The lawsuit from nearly 20 states over the Trump administration’s recent decision to cut off subsidies to health insurance companies—a move roiling the individual market and raising premiums across the country—goes before a judge on Monday.
On Friday, the Trump administration submitted a response to the states’ attempt to force the payments, arguing that only Congress can constitutionally authorize those payments. The argument carries echoes of an earlier, still-pending lawsuit by House Republicans that sought to declare the Obama administration’s expenditures on the subsidies an illegal usurpation of Congress’ power of the purse – except now the roles are somewhat reversed.
“No matter how compelling the rationale, neither the Executive nor the Judiciary has the authority to expend taxpayer dollars, including billions of dollars in annual cost-sharing reduction payments under the Affordable Care Act (“ACA”), if Congress has not appropriated those funds,” the Justice Department said, asking the court to reject the states’ request for a temporary for a temporary restraining order that would force the administration to pay out the funds. “Congress may reverse course and appropriate funds, but the Executive cannot make that decision for Congress by expending funds where no appropriation for CSR payments exists.”
As this case winds its way through federal courts, Congress is attempting to do what it refused to do under President Obama: officially appropriate the cost-sharing reduction payments that go towards subsidizing health insurance plans for low-income Americans.
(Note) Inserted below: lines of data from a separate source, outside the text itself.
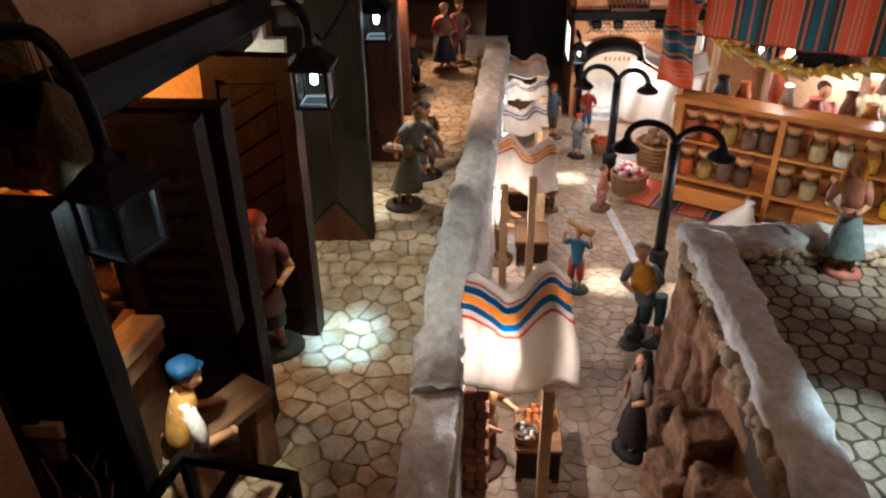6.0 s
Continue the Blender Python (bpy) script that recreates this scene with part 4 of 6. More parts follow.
for x, y, z1 in ((0.259, 0.286, -0.004), (0.268, 0.405, 0.012), (0.260, 0.600, 0.006), (0.276, 0.705, 0.0), (0.282, 0.760, -0.002), (0.284, 0.845, -0.002), (0.287, 0.880, -0.004), (0.29, 0.97, -0.002), (0.29, 1.05, -0.004), (0.230, 0.606, -0.006)):
    prop(x, y, z1)


def bare_bulb(place, label="bare glowing bulb hanging under an awning"):
    t = thing("stall_bulb", label, "light bulb", "bulbs of the stalls", place=place)
    bmx = bmesh.new()
    lathe(bmx, (0, 0, 0), [(0.0015, -0.006), (0.004, -0.004), (0.0052, 0.0), (0.004, 0.0035), (0.0022, 0.006)], 12)
    b = part("bulb", bmx, M_BULB, t)
    b.visible_shadow = False
    bmx = bmesh.new()
    lathe(bmx, (0, 0, 0), [(0.0026, 0.006), (0.0026, 0.010), (0.001, 0.0105), (0.001, 0.013)], 8)
    part("socket", bmx, M_IRON, t)
    return t


bare_bulb((0.2225, 0.627, -0.028))
bare_bulb((0.234, 0.808, -0.030))
bare_bulb((0.593, 0.850, 0.066), "bare glowing bulb hanging in the spice stall")
bare_bulb((0.735, 0.850, 0.052), "bare glowing bulb hanging in the spice stall")
bare_bulb((0.232, 0.334, -0.016))
# this bulb is added in place of a lit patch of wall
bare_bulb((0.868, 1.225, -0.104), "added bulb standing for a brightly lit spot behind the stall")


def counter(name, x0, x1, y0, y1, z0, h, label):
    t = thing(name, label, "table", place=((x0 + x1) / 2, (y0 + y1) / 2, z0))
    a, b = (x1 - x0) / 2, (y1 - y0) / 2
    bmx = bmesh.new()
    box(bmx, -a, a, -b, b, h - 0.004, h, 0.0008)
    part("tabletop", bmx, M_LOG, t)
    for sx in (-1, 1):
        for sy in (-1, 1):
            bmx = bmesh.new()
            box(bmx, sx * (a - 0.004) - 0.0025, sx * (a - 0.004) + 0.0025, sy * (b - 0.004) - 0.0025, sy * (b - 0.004) + 0.0025, 0, h - 0.004)
            part("leg", bmx, M_LOG, t)
    bmx = bmesh.new()
    box(bmx, -a + 0.002, a - 0.002, -b + 0.001, -b + 0.003, 0.006, h - 0.004)
    part("apron", bmx, M_DOORRED, t)
    return t


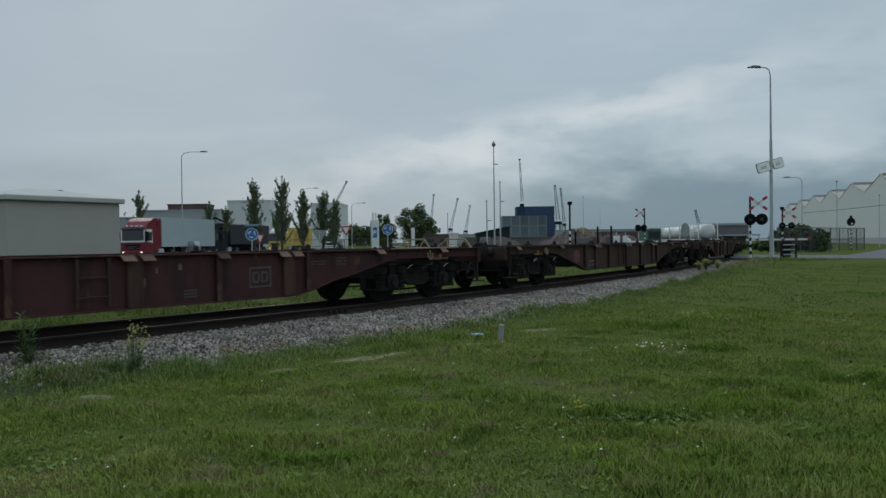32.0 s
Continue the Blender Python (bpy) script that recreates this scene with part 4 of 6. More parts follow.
def tank_container():
    tk = thing("tank_container", "white cylindrical tank container in an open frame on a flat wagon", "tank container", group="tank containers on the train")
    part("tank", Shape().lathe((-2.95, 0, 0.98), (1, 0, 0), [(0, 0.2), (0.06, 0.5), (0.18, 0.72), (0.4, 0.84), (0.5, 0.86), (5.4, 0.86), (5.5, 0.84), (5.72, 0.72), (5.84, 0.5), (5.9, 0.2)], 28), TANK_WHITE, tk, smooth=True)
    for x in (-3.0, 3.0):
        fr = Shape()
        for y in (-1.0, 1.0):
            fr.box((x - 0.05, y - 0.05, 0), (x + 0.05, y + 0.05, 1.85))
        for z in (0.05, 1.80):
            fr.box((x - 0.05, -1.0, z - 0.05), (x + 0.05, 1.0, z + 0.05))
        part("end_frame", fr, WHITE, tk)
    for y in (-1.18, 1.18):
        part("bottom_rail", Shape().box((-3, y - 0.05, 0), (3, y + 0.05, 0.12)), WHITE, tk)
    for x in (-1.6, 0, 1.6):
        part("band", Shape().ring((x, 0, 0.98), (1, 0, 0), 0.87, 0.02, 28, 4), GALV, tk)
    part("manhole", Shape().tube((0, 0, 1.78), (0, 0, 1.92), 0.25, n=14), GALV, tk)
    return tk


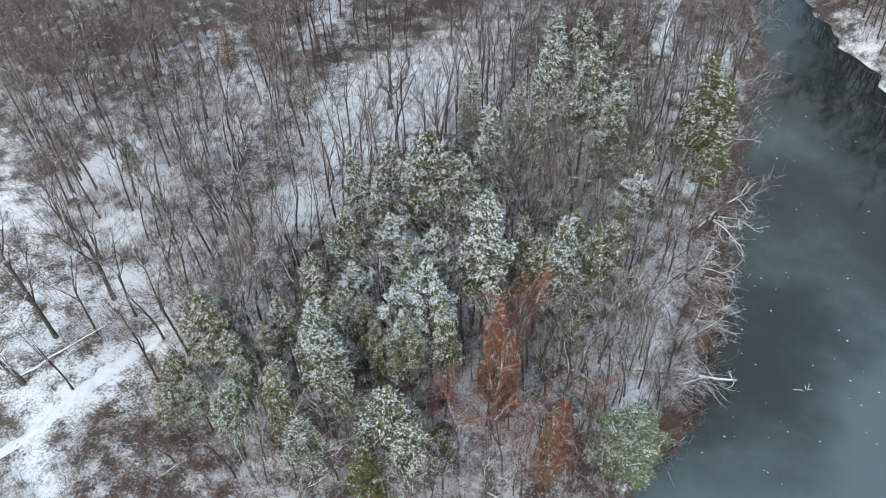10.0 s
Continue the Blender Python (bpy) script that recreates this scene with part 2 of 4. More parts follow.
    def flakes(self, a, b, width, rng, mat=0):
        """Lumps of snow lying along sprays: near-level blades from a to b."""
        a, b = np.asarray(a, float), np.asarray(b, float)
        n = len(a)
        if n == 0:
            return self
        d = b - a
        side = np.cross(d, [0, 0, 1.0]) + rng.normal(0, 0.12, (n, 3)) * np.linalg.norm(d, axis=1)[:, None]
        side /= np.linalg.norm(side, axis=1)[:, None] + 1e-9
        w = np.broadcast_to(np.asarray(width, float), (n,))[:, None]
        m = a * 0.55 + b * 0.45
        v = np.stack([a, m + side * w, b, m - side * w], 1).reshape(-1, 3)
        i = np.arange(n)[:, None] * 4
        return self.add(v, np.concatenate([i + [0, 1, 2], i + [0, 2, 3]]), mat)

    def box(self, x0, y0, z0, x1, y1, z1, mat=0):
        v = [(x, y, z) for z in (z0, z1) for y in (y0, y1) for x in (x0, x1)]
        q = [(0, 2, 3, 1), (4, 5, 7, 6), (0, 1, 5, 4), (2, 6, 7, 3), (0, 4, 6, 2), (1, 3, 7, 5)]
        return self.add(v, [t for a, b, c, d in q for t in ((a, b, c), (a, c, d))], mat)


def mesh_of(name, verts, tris, materials, mats=None, smooth=False):
    me = bpy.data.meshes.new(name)
    n = len(tris)
    me.vertices.add(len(verts))
    me.vertices.foreach_set("co", np.asarray(verts, np.float32).ravel())
    me.loops.add(n * 3)
    me.loops.foreach_set("vertex_index", np.asarray(tris, np.int32).ravel())
    me.polygons.add(n)
    me.polygons.foreach_set("loop_start", np.arange(0, n * 3, 3, dtype=np.int32))
    for m in materials:
        me.materials.append(m)
    if mats is not None:
        me.polygons.foreach_set("material_index", np.asarray(mats, np.int32))
    me.polygons.foreach_set("use_smooth", np.full(n, smooth))
    me.update(calc_edges=True)
    me.validate()
    return me


def soup_mesh(name, soup, materials, smooth=False):
    v, f, m = soup.arrays()
    return mesh_of(name, v, f, materials, m, smooth)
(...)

But as the Trump administration argues in legal filings that Congress must pass a bill to make the subsidy payments, it is at the same time actively discouraging them from doing so.
White House Director of Legislative Affairs Marc Short said Thursday that the bill does little more than “extend the bailouts” to insurance companies, and demanded several more major concessions that would be certain to doom the effort entirely.
“We need to begin repealing the mandates and repealing the taxes and then we could have a deal,” he said, listing measures that would further depress enrollment in the individual market and would drive Democrats away from the deal.
The earlier case dates back to the launch of Obamacare’s individual market, when the Republican-controlled House sued the Obama administration for making the cost-sharing reduction payments without their authorization (which they refused to grant). Until this year, the Justice Department had fought the lawsuit. In October, it reversed course, agreeing that the payments were unconstitutional and cutting them off with little warning. Nearly 20 states, led by California, then launched a new lawsuit, arguing that the administration violating the Affordable Care Act, the Administrative Procedure Act and the Constitution’s “Take Care” clause.